Esther Dyson is a well-known writer, speaker, investor, and entrepreneur. Beyond that, she is a trained cosmonaut: she spent six months (2008-2009) training as backup to space tourist Charles Simonyi in Star City outside Moscow. She is also an investor in Space Adventures/ZeroG (which organized her training), NanoRacks, and SpaceX, as well as in the Space Angels fund. She is a patron of the Commercial Spaceflight Federation and a past member of NASA’s Advisory Council. In 2006 and 2007, she hosted the Flight School conference, focused on New Space and air taxis.
Dr. Mark Shelhamer is a renowned expert in the area of vestibular and oculomotor adaptation. Starting at MIT, he worked on sensorimotor physiology and modeling, including the study of astronaut adaptation to space flight. At Johns Hopkins he continued the study of sensorimotor adaptation with an emphasis on the vestibular and oculomotor systems. He has had support from NASA to study sensorimotor adaptation to space flight, amassing a fair amount of parabolic flight (“weightless”) experience in the process. He also serves as an advisor to the commercial spaceflight industry on the research potential of suborbital space flight. From 2013 to 2016 he was on leave from his academic position to serve as NASA’s Chief Scientist for human research at the Johnson Space Center.
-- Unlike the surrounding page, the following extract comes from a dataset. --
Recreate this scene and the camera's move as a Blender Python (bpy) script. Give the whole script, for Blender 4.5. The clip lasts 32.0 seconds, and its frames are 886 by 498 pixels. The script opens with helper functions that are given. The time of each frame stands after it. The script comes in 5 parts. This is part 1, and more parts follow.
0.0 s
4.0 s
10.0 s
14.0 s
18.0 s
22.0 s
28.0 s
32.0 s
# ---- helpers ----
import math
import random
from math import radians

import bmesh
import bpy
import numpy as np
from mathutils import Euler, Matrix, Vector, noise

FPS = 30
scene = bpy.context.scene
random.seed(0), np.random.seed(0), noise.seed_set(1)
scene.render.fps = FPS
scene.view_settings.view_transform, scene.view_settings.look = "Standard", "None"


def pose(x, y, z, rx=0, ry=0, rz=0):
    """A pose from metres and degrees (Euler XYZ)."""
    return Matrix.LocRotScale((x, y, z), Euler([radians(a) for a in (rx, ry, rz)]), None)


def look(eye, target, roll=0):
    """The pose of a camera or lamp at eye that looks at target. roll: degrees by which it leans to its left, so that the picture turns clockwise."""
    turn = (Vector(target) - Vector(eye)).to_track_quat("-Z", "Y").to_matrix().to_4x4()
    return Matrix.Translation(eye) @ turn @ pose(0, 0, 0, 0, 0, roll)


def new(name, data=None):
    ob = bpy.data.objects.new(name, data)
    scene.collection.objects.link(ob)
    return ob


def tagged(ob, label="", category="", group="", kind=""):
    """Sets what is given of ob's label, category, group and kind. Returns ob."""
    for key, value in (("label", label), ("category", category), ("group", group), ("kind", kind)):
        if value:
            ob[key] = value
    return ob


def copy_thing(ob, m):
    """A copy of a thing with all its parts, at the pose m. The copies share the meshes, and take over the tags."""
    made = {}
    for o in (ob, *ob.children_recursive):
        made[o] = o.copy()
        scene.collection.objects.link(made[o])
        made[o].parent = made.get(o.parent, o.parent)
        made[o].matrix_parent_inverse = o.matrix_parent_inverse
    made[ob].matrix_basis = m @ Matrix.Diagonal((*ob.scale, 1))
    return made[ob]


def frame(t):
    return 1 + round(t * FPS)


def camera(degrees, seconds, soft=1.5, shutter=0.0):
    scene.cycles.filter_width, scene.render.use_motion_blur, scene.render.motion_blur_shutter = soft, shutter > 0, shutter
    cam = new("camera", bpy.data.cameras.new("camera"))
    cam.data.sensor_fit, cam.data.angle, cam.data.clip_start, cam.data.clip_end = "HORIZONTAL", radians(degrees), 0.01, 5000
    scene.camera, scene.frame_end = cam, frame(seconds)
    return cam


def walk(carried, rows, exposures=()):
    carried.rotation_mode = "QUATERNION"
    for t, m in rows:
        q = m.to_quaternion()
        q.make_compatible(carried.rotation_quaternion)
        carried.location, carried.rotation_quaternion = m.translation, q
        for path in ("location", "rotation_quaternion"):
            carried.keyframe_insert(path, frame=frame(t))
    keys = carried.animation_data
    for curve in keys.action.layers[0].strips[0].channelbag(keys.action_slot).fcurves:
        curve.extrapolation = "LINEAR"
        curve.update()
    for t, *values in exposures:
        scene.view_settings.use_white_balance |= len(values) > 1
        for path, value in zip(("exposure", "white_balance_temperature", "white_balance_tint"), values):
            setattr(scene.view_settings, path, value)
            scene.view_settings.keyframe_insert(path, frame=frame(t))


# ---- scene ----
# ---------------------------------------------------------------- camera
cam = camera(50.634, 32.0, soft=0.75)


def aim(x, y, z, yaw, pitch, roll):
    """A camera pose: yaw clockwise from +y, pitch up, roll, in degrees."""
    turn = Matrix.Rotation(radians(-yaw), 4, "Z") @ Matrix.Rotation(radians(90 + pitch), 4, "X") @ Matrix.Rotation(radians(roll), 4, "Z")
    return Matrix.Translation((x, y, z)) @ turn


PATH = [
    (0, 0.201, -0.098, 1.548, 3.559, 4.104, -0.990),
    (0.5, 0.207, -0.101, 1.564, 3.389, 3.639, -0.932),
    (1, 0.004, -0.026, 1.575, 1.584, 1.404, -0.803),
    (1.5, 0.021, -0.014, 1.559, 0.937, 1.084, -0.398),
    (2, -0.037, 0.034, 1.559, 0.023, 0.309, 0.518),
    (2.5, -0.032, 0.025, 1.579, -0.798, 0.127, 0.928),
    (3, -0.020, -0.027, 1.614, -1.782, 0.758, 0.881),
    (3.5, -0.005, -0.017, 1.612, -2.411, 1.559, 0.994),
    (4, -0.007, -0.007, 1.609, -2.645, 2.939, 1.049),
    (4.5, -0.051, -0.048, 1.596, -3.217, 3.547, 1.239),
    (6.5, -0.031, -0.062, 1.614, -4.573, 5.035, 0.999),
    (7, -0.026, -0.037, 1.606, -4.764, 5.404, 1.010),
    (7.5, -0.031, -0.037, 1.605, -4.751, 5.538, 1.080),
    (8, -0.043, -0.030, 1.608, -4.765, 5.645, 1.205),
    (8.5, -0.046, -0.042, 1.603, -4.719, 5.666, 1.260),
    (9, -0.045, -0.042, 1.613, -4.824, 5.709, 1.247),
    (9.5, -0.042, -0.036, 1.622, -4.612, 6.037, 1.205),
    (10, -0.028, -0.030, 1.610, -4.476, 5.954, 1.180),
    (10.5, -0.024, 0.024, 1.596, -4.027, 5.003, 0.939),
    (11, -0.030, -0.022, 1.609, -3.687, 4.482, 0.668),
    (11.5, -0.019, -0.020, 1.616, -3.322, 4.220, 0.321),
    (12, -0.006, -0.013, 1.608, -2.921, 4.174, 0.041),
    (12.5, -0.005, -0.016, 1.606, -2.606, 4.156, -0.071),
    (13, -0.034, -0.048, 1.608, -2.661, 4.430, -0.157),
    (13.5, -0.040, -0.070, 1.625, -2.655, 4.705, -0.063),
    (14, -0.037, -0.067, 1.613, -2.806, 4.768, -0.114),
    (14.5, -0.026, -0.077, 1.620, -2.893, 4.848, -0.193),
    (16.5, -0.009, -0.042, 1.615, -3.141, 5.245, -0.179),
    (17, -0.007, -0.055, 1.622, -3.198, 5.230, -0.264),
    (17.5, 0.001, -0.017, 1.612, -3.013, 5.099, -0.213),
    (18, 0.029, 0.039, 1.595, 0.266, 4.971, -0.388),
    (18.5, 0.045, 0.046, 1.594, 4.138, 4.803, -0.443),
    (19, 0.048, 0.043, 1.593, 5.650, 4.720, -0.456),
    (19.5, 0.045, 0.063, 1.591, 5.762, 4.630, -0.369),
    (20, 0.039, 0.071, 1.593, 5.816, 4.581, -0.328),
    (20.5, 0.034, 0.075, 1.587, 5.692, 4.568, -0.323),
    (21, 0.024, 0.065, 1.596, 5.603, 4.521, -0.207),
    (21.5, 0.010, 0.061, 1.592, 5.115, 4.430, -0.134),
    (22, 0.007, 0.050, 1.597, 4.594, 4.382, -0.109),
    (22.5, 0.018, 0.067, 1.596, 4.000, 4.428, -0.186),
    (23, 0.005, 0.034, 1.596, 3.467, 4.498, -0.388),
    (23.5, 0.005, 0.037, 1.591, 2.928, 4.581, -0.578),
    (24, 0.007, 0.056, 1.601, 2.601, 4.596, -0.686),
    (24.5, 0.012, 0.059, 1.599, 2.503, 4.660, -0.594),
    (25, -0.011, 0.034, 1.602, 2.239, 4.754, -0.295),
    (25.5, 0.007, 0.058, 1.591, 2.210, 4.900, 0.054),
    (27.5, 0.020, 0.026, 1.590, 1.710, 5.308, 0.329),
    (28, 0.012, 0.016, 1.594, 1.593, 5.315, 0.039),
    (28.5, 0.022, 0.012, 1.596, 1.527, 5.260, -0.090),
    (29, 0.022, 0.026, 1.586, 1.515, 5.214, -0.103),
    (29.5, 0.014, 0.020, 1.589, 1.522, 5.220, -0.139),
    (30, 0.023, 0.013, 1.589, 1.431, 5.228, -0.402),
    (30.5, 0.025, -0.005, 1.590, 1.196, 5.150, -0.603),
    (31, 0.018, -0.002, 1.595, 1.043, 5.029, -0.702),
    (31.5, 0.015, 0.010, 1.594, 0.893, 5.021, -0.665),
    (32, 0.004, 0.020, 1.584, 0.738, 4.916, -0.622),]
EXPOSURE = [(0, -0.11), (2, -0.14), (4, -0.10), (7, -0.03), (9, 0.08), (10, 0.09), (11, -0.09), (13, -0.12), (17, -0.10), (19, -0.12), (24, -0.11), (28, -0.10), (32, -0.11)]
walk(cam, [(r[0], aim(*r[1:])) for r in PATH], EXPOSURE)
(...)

Dr. Abraham (Avi) Loeb is the Frank B. Baird, Jr., Professor of Science at Harvard University. He received a PhD in Physics from the Hebrew University of Jerusalem in Israel, led the first international project supported by the Strategic Defense Initiative, and was subsequently a long-term member of the Institute for Advanced Study at Princeton. Dr. Loeb wrote 8 books and over 800 papers on a wide range of topics, including black holes, the first stars, the search for extraterrestrial life and the future of the Universe. He serves as Chair of the Board on Physics and Astronomy of the National Academies and is an elected fellow of the American Academy of Arts & Sciences, the American Physical Society, and the International Academy of Astronautics. He also chairs the Advisory Committee for the Breakthrough Starshot Initiative and serves as the Science Theory Director for all Initiatives of the Breakthrough Prize Foundation.
Opening Reception Speaker
David Brin is a scientist, speaker, technical consultant and world-renowned author. His novels have been New York Times Bestsellers, winning multiple Hugo, Nebula and other awards. At least a dozen have been translated into more than twenty languages.
Brin serves on advisory committees dealing with subjects as diverse as national defense and homeland security, astronomy and space exploration, SETI and nanotechnology, future/prediction and philanthropy. He has served since 2010 on the council of external advisers for NASA’s Innovative and Advanced Concepts group (NIAC), which supports the most inventive and potentially ground-breaking new endeavors.
Brin’s scientific work covers an eclectic range of topics, from astronautics, astronomy, and optics to alternative dispute resolution and the role of neoteny in human evolution. His Ph.D in Physics from UCSD — the University of California at San Diego (the lab of nobelist Hannes Alfven) — followed a masters in optics and an undergraduate degree in astrophysics from Caltech. He was a postdoctoral fellow at the California Space Institute and the Jet Propulsion Laboratory.
Eridani Awards Banquet Speaker
Homer Hickam is the award-winning best-selling author of many books including the acclaimed memoir Rocket Boys that was adapted into the film October Sky. He was raised in the coalfields of West Virginia and graduated from Virginia Tech. He is also a Vietnam veteran, a scuba instructor, a retired NASA engineer, an amateur paleontologist who has discovered numerous dinosaurs, serves on the boards of the United States Space & Rocket Center (Space Camp) and the Museum of the Rockies, and was appointed in 2019 as an advisor to the National Space Council. As a NASA engineer/manager from 1981 to 1999, he was involved in the design and fielding of the Spacelab, worked for several years in Japan to train the first Japanese astronauts, worked extensively in the Marshall Space Flight Center (MSFC) Neutral Buoyancy Simulator as a diver and a suited subject on such missions as the Hubble Space Telescope repair, and was assigned as the first training manager for the International Space Station. He is a confirmed Luna hugger and began pressing NASA to return to the moon with a tech manual on how to do it published by MSFC in 1992. His novel Back to the Moon was a best-seller in 1999 and he’s written three novels set in mining towns on the moon in his Crater series. For the 50th Anniversary of Apollo 11, he encouraged VP Pence to give the speech that resulted in the program now known as Artemis. His latest book is a memoir titled Don’t Blow Yourself Up that will have its worldwide premiere and be available at the 2021 Interstellar Symposia.